» REQUIREMENT: Write out each line that follows exactly as it stands, without the pictures.

» COLLECTED DATA:

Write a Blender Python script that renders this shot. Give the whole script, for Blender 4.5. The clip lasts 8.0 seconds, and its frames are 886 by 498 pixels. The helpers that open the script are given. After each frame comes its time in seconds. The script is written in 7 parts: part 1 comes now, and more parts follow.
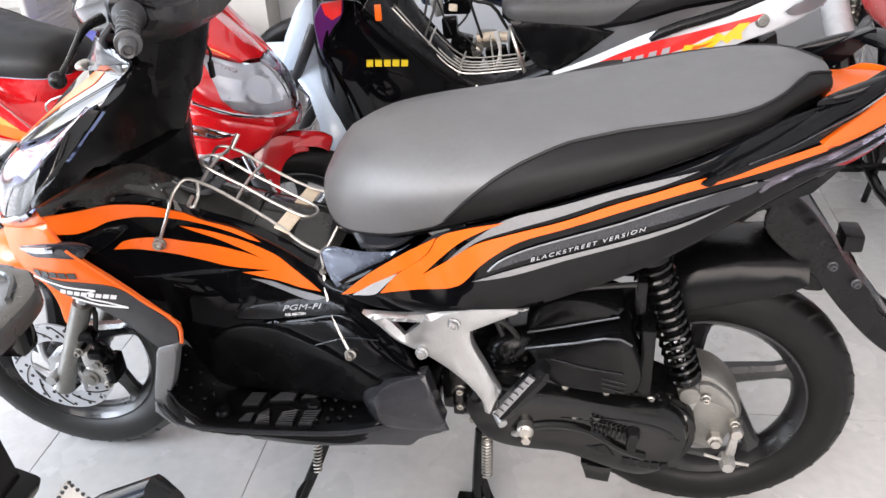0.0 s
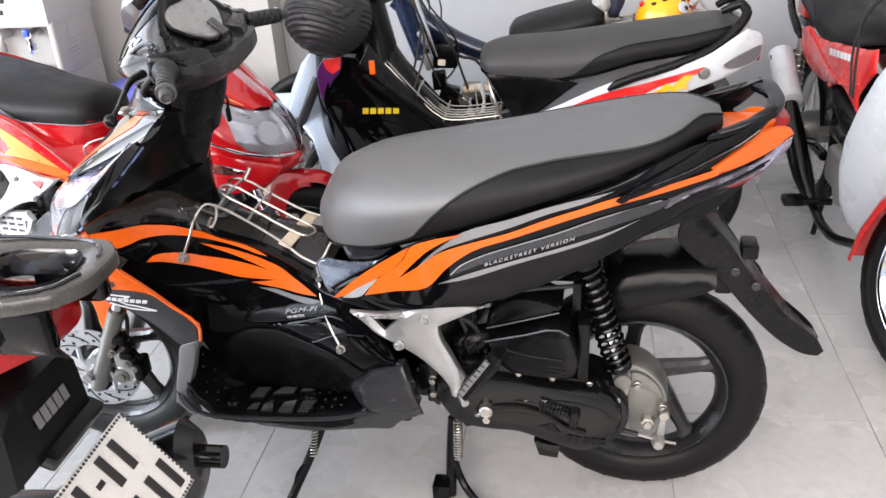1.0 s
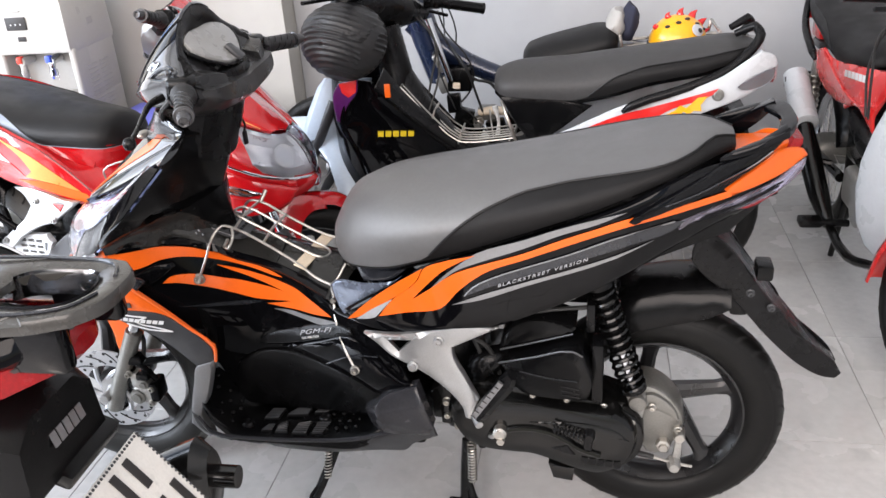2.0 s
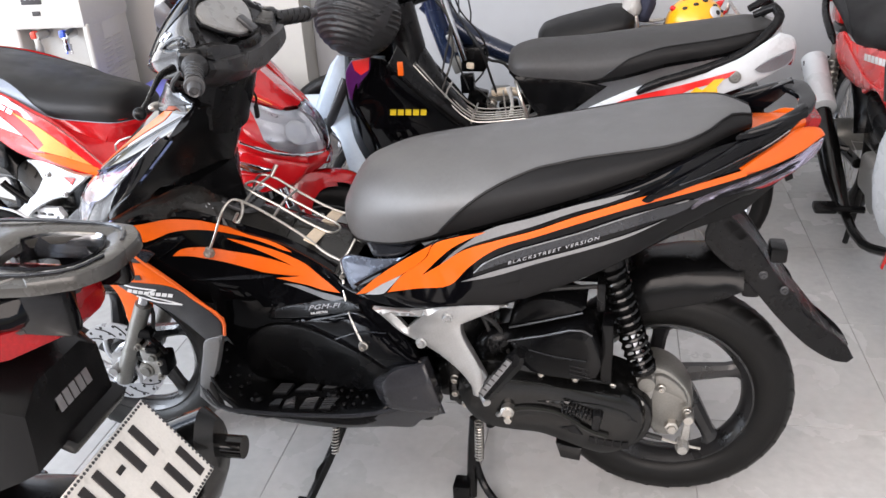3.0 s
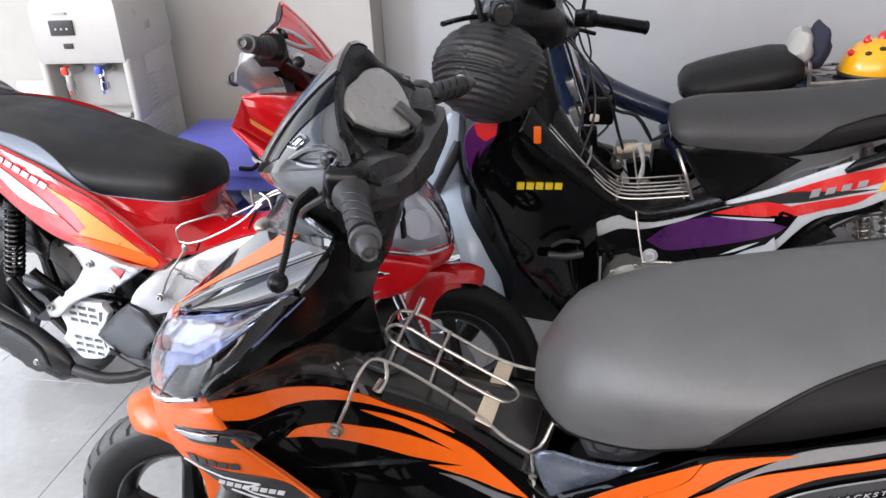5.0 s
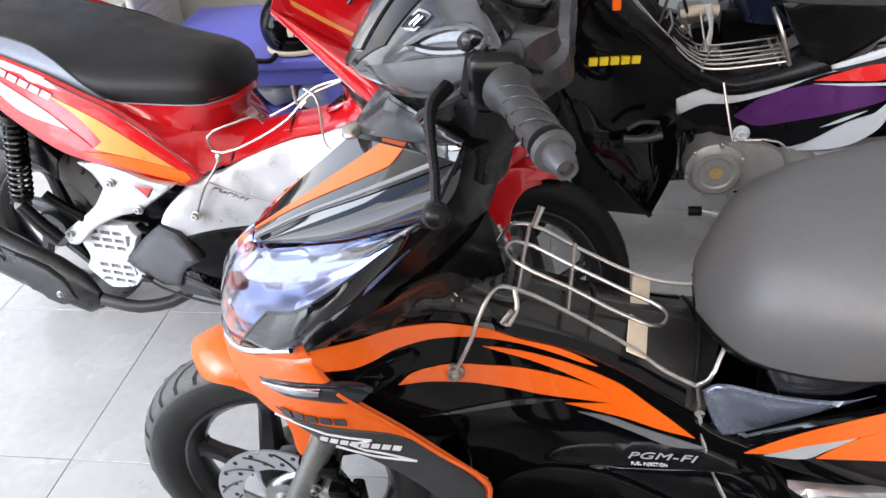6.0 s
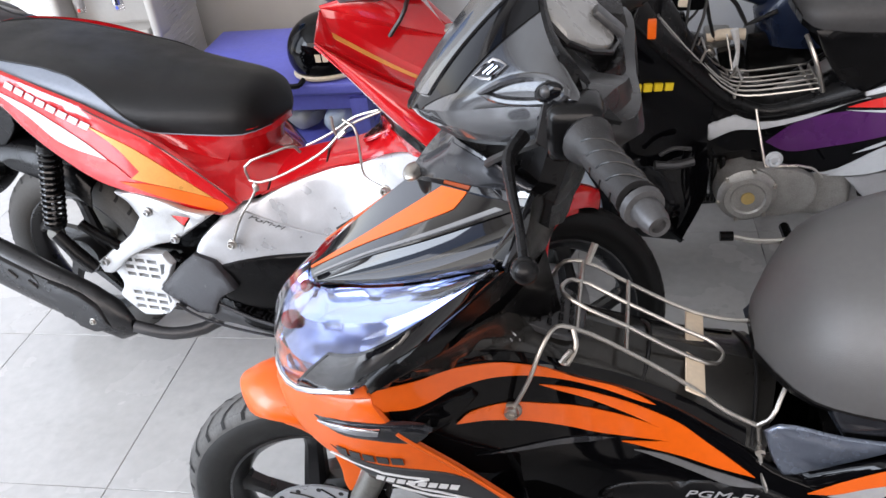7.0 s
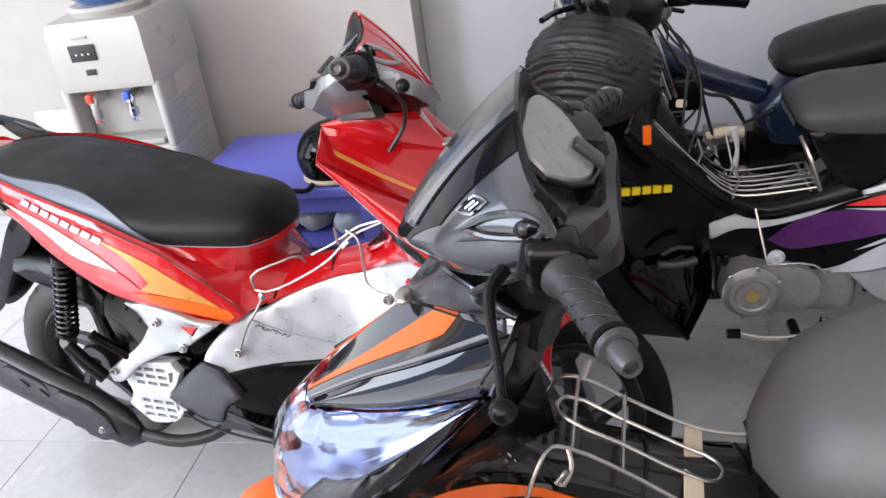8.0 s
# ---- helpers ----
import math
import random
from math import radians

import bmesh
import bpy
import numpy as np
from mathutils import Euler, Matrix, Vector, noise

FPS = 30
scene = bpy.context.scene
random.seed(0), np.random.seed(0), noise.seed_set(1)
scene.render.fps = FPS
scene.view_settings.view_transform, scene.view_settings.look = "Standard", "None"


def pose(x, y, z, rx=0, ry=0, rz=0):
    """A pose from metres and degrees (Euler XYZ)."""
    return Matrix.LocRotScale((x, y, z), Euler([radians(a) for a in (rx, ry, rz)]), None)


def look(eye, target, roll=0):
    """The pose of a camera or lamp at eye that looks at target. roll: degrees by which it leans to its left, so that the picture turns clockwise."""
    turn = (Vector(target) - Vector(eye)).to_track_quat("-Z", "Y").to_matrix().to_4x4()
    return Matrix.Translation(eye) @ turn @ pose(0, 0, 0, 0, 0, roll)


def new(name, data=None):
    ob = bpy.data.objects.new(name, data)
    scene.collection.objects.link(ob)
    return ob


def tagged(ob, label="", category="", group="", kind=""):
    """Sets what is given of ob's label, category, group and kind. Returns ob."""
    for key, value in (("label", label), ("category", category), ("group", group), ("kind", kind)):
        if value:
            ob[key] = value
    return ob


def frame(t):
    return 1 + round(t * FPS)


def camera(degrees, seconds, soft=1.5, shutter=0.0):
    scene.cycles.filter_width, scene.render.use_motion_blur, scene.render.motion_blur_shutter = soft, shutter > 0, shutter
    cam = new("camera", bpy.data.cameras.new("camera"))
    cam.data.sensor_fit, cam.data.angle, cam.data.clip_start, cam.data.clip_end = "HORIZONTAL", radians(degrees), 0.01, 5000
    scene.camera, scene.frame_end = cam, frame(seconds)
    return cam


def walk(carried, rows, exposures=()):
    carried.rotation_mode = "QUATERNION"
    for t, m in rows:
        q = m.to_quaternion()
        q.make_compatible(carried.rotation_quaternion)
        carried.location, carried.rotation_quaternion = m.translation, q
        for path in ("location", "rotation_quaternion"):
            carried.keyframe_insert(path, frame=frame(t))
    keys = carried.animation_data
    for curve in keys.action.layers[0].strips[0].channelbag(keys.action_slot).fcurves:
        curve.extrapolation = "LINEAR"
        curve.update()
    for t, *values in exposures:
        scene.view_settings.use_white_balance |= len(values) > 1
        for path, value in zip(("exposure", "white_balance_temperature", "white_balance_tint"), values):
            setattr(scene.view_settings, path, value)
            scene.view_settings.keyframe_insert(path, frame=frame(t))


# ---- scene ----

» RESPONSE FOR THIS EXERCISE:
Write a Blender Python script that renders this shot. Give the whole script, for Blender 4.5. The clip lasts 8.0 seconds, and its frames are 886 by 498 pixels. The helpers that open the script are given. After each frame comes its time in seconds. The script is written in 7 parts: part 1 comes now, and more parts follow.
0.0 s
1.0 s
2.0 s
3.0 s
5.0 s
6.0 s
7.0 s
8.0 s
# ---- helpers ----
import math
import random
from math import radians

import bmesh
import bpy
import numpy as np
from mathutils import Euler, Matrix, Vector, noise

FPS = 30
scene = bpy.context.scene
random.seed(0), np.random.seed(0), noise.seed_set(1)
scene.render.fps = FPS
scene.view_settings.view_transform, scene.view_settings.look = "Standard", "None"


def pose(x, y, z, rx=0, ry=0, rz=0):
    """A pose from metres and degrees (Euler XYZ)."""
    return Matrix.LocRotScale((x, y, z), Euler([radians(a) for a in (rx, ry, rz)]), None)


def look(eye, target, roll=0):
    """The pose of a camera or lamp at eye that looks at target. roll: degrees by which it leans to its left, so that the picture turns clockwise."""
    turn = (Vector(target) - Vector(eye)).to_track_quat("-Z", "Y").to_matrix().to_4x4()
    return Matrix.Translation(eye) @ turn @ pose(0, 0, 0, 0, 0, roll)


def new(name, data=None):
    ob = bpy.data.objects.new(name, data)
    scene.collection.objects.link(ob)
    return ob


def tagged(ob, label="", category="", group="", kind=""):
    """Sets what is given of ob's label, category, group and kind. Returns ob."""
    for key, value in (("label", label), ("category", category), ("group", group), ("kind", kind)):
        if value:
            ob[key] = value
    return ob


def frame(t):
    return 1 + round(t * FPS)


def camera(degrees, seconds, soft=1.5, shutter=0.0):
    scene.cycles.filter_width, scene.render.use_motion_blur, scene.render.motion_blur_shutter = soft, shutter > 0, shutter
    cam = new("camera", bpy.data.cameras.new("camera"))
    cam.data.sensor_fit, cam.data.angle, cam.data.clip_start, cam.data.clip_end = "HORIZONTAL", radians(degrees), 0.01, 5000
    scene.camera, scene.frame_end = cam, frame(seconds)
    return cam


def walk(carried, rows, exposures=()):
    carried.rotation_mode = "QUATERNION"
    for t, m in rows:
        q = m.to_quaternion()
        q.make_compatible(carried.rotation_quaternion)
        carried.location, carried.rotation_quaternion = m.translation, q
        for path in ("location", "rotation_quaternion"):
            carried.keyframe_insert(path, frame=frame(t))
    keys = carried.animation_data
    for curve in keys.action.layers[0].strips[0].channelbag(keys.action_slot).fcurves:
        curve.extrapolation = "LINEAR"
        curve.update()
    for t, *values in exposures:
        scene.view_settings.use_white_balance |= len(values) > 1
        for path, value in zip(("exposure", "white_balance_temperature", "white_balance_tint"), values):
            setattr(scene.view_settings, path, value)
            scene.view_settings.keyframe_insert(path, frame=frame(t))


# ---- scene ----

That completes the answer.